I think if it counted I wouldn’t be as upset.
I don’t think I’m even upset about my role here. It’s fine. It’s very service oriented and that suits me. I’m upset about being expected to carry the role of a service slave but be judged solely on the merits of a sex slave. I’ve talked to a lot of people who practice consensual slavery and I’ve read a lot of books on the topic… no one call fulfill every kind of role. You figure out what you are good at and that’s what you offer.
I can’t be a full time sex slave. I have literally tried in my life and I am not physically capable of sustaining it. It is not an option for me.

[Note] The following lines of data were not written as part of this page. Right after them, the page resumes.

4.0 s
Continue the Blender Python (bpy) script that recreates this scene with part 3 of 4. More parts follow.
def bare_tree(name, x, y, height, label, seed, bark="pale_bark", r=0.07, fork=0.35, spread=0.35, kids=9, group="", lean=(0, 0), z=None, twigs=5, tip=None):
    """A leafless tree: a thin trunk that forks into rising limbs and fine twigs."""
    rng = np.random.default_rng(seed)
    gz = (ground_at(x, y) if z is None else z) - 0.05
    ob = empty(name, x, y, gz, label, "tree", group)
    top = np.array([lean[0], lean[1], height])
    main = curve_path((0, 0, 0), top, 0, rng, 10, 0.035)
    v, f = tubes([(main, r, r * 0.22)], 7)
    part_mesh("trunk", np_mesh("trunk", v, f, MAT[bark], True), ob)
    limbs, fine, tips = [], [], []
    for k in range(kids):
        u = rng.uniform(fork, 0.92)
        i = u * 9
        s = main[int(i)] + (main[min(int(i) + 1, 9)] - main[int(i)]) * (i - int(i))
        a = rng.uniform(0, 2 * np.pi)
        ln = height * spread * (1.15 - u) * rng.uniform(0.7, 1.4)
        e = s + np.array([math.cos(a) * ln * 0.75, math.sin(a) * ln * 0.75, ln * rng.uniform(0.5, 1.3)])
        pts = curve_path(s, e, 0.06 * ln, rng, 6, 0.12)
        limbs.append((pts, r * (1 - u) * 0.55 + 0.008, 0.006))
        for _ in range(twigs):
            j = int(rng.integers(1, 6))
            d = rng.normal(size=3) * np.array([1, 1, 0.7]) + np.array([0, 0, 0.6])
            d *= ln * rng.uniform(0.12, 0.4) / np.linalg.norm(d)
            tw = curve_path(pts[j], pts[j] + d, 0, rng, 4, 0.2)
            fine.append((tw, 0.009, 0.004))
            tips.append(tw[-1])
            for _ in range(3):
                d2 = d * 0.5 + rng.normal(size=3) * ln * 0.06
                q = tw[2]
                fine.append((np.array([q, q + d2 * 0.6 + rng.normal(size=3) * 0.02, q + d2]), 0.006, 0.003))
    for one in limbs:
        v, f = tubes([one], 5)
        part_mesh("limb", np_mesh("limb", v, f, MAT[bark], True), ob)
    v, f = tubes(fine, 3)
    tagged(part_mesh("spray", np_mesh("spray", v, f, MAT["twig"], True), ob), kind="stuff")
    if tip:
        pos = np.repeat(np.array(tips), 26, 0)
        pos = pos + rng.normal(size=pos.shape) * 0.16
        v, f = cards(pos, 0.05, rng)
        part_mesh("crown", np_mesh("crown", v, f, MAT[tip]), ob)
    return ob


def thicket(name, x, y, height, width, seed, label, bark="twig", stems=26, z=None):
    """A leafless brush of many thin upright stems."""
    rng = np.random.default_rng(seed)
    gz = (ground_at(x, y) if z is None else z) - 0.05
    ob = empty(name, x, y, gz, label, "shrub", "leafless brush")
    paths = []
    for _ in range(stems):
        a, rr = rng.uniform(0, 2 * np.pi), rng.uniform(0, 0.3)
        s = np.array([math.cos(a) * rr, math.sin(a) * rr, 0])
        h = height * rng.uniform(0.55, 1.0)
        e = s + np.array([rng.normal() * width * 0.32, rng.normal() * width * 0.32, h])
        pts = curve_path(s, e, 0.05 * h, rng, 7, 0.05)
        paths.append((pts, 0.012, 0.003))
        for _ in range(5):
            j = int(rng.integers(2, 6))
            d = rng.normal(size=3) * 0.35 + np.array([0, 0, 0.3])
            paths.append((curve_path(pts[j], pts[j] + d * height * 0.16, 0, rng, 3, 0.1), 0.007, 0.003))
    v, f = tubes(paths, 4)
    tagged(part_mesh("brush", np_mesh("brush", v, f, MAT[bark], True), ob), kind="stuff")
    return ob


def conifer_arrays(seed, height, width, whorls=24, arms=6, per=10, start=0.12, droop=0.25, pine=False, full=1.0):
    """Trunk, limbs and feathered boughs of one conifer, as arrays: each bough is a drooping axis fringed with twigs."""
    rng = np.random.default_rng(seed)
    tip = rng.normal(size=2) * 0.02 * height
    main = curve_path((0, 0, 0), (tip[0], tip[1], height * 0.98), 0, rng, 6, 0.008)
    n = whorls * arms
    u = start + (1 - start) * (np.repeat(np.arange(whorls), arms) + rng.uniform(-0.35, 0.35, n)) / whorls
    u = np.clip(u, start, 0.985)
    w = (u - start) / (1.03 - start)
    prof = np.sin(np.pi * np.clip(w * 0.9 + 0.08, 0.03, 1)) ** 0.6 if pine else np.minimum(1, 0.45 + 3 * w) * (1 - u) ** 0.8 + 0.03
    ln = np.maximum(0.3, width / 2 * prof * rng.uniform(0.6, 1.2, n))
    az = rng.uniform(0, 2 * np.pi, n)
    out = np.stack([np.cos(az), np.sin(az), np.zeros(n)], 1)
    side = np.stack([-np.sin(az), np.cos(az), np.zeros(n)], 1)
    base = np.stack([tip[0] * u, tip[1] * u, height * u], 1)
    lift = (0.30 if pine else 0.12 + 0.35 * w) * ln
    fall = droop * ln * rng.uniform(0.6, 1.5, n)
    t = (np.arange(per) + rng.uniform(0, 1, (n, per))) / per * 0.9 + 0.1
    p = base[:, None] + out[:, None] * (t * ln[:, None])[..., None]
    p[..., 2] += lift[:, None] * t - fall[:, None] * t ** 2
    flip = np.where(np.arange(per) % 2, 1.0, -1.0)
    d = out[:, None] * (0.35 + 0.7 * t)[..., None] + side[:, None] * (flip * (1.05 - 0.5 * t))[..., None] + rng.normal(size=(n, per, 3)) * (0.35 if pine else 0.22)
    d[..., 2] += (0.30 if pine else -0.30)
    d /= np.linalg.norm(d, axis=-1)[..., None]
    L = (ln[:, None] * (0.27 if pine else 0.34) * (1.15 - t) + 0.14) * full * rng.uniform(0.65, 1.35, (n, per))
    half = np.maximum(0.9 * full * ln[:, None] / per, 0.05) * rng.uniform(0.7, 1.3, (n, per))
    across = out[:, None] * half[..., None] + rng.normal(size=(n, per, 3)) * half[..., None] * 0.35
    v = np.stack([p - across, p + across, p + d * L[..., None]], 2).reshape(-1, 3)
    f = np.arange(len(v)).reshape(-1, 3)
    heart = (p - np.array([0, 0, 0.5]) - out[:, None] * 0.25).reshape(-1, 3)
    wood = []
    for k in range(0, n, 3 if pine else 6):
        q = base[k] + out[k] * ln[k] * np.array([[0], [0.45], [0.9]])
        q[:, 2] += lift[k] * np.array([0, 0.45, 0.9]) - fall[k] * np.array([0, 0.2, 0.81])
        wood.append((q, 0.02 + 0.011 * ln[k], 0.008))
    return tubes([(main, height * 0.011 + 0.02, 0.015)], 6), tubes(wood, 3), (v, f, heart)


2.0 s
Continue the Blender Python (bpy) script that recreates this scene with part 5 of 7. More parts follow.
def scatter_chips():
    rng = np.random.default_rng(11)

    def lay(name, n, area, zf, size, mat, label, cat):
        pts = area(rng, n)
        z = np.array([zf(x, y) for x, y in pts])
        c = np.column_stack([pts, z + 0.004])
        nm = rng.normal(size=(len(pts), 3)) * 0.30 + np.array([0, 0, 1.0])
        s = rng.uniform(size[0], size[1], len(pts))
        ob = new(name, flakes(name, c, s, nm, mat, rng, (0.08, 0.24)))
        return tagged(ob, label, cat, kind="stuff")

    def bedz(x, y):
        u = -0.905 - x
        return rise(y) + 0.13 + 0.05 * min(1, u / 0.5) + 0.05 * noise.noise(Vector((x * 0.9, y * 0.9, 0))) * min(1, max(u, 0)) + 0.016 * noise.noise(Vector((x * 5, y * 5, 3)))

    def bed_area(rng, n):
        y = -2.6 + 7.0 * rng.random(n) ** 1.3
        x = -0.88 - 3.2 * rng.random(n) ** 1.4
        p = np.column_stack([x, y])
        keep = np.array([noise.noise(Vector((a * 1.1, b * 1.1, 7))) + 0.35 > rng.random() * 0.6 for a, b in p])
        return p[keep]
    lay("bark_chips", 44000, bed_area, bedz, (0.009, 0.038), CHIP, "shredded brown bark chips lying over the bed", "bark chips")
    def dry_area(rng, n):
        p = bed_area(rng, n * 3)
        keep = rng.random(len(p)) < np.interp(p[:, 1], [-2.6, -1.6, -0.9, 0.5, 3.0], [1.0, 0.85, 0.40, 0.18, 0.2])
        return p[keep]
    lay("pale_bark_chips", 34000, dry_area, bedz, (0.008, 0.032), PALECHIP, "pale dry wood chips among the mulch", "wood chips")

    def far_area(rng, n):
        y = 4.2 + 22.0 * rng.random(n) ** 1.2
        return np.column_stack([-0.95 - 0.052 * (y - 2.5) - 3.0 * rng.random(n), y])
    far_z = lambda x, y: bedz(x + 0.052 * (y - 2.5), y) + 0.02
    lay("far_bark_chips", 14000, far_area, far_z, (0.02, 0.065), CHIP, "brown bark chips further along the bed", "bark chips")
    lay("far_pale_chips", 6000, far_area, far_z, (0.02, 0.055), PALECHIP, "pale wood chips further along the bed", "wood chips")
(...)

I’m not saying it is evil to want a relationship where someone is exclusively focused on your sexual needs… I’m saying you have to understand that it will be a limited relationship and that person will probably not be good at folding your laundry.
Skill sets are real.
Given the totality of what Noah wants from me… it is literally not an option to have our life function that way. We would be bad parents and that’s not something that either of us are ok with picking. We are trying to figure out the balance of how much time and space is it ok for us to take for our relationship separate from the kids (and it’s about to get harder) because it is definitely ok for us to take time and space for sex… but that can’t be what our relationship is about. It takes too much time and too many spoons.

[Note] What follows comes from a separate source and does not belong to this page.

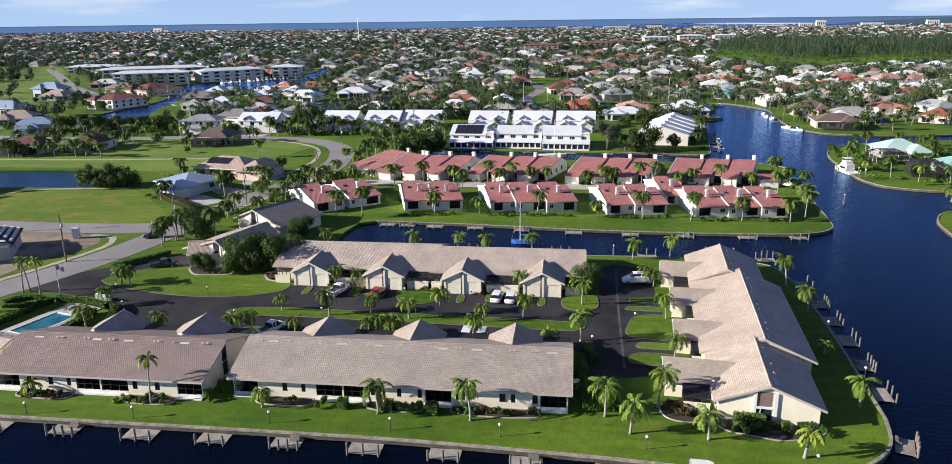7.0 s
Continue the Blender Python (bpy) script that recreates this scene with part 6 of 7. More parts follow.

I think about what it would be like to have more energy for sex too. I don’t god damn have it.
I really did make a gorgeous back yard for outdoor sex… sigh…. BUT WHEN DO I GET TO ENJOY IT?!
Damn kids.
Completely a side note and a switch of topics. I got frustrated with FMC last night at dinner. I was joking and I told Noah that I wasn’t sure he wanted us to have four kids anyway because he would end up with three daughters and an enby. FMC went off on me as if I had misgendered them.

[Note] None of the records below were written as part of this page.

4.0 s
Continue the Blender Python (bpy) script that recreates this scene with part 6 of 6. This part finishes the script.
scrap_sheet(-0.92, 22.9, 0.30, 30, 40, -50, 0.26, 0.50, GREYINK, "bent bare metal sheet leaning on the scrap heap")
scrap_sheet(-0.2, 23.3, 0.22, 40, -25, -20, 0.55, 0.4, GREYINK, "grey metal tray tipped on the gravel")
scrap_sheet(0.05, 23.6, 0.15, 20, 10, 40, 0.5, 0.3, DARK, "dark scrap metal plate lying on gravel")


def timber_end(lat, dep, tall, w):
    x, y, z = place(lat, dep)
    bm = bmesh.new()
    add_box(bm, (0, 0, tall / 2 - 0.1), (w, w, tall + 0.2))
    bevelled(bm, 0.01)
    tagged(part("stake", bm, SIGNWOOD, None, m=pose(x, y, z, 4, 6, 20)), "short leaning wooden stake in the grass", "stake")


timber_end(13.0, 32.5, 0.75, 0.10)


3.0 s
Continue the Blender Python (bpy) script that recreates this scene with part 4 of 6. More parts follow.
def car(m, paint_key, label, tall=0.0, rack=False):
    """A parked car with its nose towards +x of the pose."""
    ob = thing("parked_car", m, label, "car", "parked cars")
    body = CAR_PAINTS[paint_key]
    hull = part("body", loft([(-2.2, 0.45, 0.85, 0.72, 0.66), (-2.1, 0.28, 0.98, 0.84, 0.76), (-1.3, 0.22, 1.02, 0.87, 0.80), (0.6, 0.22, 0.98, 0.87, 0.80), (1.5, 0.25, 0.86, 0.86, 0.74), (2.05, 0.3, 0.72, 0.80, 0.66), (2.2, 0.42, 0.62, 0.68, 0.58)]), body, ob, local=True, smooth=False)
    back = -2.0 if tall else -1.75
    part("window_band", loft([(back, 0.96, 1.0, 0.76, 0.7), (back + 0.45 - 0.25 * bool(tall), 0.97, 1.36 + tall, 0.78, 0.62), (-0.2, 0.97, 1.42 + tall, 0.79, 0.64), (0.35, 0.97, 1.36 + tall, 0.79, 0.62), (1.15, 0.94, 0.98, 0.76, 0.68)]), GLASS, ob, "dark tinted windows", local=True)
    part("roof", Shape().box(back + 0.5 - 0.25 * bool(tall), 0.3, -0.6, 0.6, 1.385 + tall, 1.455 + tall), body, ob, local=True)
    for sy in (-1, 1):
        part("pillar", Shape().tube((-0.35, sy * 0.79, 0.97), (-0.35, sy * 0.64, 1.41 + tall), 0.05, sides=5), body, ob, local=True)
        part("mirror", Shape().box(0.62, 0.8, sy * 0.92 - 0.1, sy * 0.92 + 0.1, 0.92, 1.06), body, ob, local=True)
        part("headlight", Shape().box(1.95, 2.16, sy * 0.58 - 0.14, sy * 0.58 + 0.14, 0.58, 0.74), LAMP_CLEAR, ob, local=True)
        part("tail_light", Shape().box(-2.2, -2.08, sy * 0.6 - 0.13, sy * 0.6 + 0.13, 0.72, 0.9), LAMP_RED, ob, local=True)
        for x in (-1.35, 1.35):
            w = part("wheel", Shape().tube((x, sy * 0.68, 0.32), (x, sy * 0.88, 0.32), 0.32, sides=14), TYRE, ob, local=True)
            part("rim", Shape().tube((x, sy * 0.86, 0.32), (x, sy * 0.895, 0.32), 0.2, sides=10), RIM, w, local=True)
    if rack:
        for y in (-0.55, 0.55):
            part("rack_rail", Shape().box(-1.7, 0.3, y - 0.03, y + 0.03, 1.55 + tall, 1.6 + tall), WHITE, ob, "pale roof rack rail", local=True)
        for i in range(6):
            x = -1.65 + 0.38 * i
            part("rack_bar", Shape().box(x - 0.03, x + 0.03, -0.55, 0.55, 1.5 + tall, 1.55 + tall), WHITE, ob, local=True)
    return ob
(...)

I got a little shouty but I didn’t scream and I tried to bring my volume and intensity down as I went. I told kiddo that it is incredibly frustrating to me that they yell at me constantly about misgendering them EVEN WHEN I’M DOING IT RIGHT and that is not ok. I’m tired of being yelled at all the time about how wrong I am… when I’m doing it right. This isn’t fair and it is pissing me off. I DIDN’T CALL YOU A GIRL. I DIDN’T SAY YOU WERE MY DAUGHTER. I SAID YOU WERE MY KID. I SAID YOU WERE OUR ENBY. STOP YELLING AT ME AS IF I DON’T KNOW WHO YOU ARE.
I get that this is a big deal. I get that being misgendered is a problem. THEN LISTEN FIRST AND FIND OUT HOW PEOPLE ARE ACTUALLY GENDERING YOU BEFORE YOU START YELLING, ALRIGHT?!?!?!?!?!!!!!!!!!
Freaking kids.
I love them with all my heart and soul and I’m grateful I get to spend every day with them. Don’t get me wrong. But sometimes even the best people can be fucking irritating.
UGH!
Marriage is hard. Parenting is hard. Life is hard. And I’m playing on easy mode.
I’ve been playing the new Kesha album on repeat for a while now. Three songs in particular: Praying, Let It Go, and Rainbow I’d kind of like to go through and write explications. Not explanations. It’s a literary term. It means to go line by line through a song/poem and respond to it in terms of historical and/or personal contexts. Because gosh all three songs take me on a journey. Praying for me is about my sister. Oh. My sister’s son’s wife is pregnant. My official message to my cousin about this news is: “I hope she has an easy pregnancy, a quick delivery, and a healthy baby.” I pray they never let my sister babysit but I won’t say that part to anyone in my family.
I don’t know if my nephew is going to be able to break the chains that bind our family. I’m scared and sad. But there is nothing I can do.
I can raise my babies and keep them away from the pedophiles. That’s what I can do.
Lately the kids have hit a verbal/developmental stage where they are ready to talk about stuff that happened a few years ago that they hadn’t told me before. That’s hard. It is hard hearing about ways that I have failed to protect them because I did not know they needed the protection. I’m really grateful for some of the divorces that happen in my life because it is for the best for my children.
I am sad that my children had to watch that much fighting and screaming (I wasn’t present) and I’m sorry that my children had to deal with a caregiver who would threaten to hit them if they didn’t behave. I wish I had known.
The clarion call of useless parents everywhere. Fuck.
If my children saw more fighting in that house in a couple of years of occasional visits than they’ve seen in their entire life in our house… that divorce needed to happen.
No wonder all four kids came over here and wanted to act out intense domestic violence scenes with horrible divorces. I would listen quite carefully as this happened… but it was a game and they never actually hit anyone so I didn’t stop the process. They had big feelings to work out.
We are all trying to manage our own baggage.
When we go through periods where Noah feels less adored… he shuts me out. And it’s not his fault that his “I’m defending myself because you are a bitch” face looks so much like my brother Tommy. I’m familiar with that glare. It is very hard for me to continue to try to be present and giving and loving when someone looks at me like that. But he’s entitled to facial expressions.
Am I entitled to act like I see the facial expressions? This is all so confusing.
And my sweet girl wants some attention. I should go do that.